On the day of my departure, Koro did not appear at the time agreed upon. And, when darkness set in, my poor wife became much alarmed at being all alone in such an out-of-the-way place, and made up her mind to sit up all night. But about ten o'clock she was startled by a tapping on the window of the room she was sitting in, and by the sound of a man's voice, speaking in Maori. Her fears were all dissipated as soon as she felt sure that it was Koro, and she gladly opened the door and let him in.
He brought with him a bundle of blankets, which he proceeded to spread out on the passage floor, outside Mrs. Stack's bedroom door, and, having obtained from her two whole candles, he persuaded her to retire to rest, promising to keep guard over her all night through.
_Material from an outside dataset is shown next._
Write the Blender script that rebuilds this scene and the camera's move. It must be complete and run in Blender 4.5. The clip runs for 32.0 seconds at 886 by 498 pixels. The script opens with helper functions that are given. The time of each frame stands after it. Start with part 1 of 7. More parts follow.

And, true to his word, he spent the night audibly reading his Testament and praying,--in order, as he afterwards explained, that if "Mata" woke, she might know that her guardian was on the alert.
Koro continued to come night after night [27/28] till I returned, and on many subsequent occasions when my duties called me away from home he helped us in the same way, in order that I might have no anxiety on my wife's account while away from her, ministering to the spiritual wants of his countrymen.
The fact that a young English lady, to whom everything Maori was comparatively new and strange, could fearlessly trust herself to be alone, night after night, for weeks together, in a house far removed from all human help, with a man who, only twenty years before, was a cruel, pitiless cannibal, who used to hunt human beings, as an English sportsman hunts game, for food, affords satisfactory evidence of the reality of the change wrought by Christianity in the character of the Maoris who accepted its teaching.
In spite of our close intimacy with Koro, and his ignorance of all polite usages, he only once treated either of us with undue familiarity. On that occasion he startled us at daybreak one morning by tapping at our bedroom window, and calling out very loudly, "Shay-msh, Shay-msh, Shay-msh! Get up. I want you." But he never repeated that familiar mode of address after being told that I did not like any one but my wife to address me by my Christian name.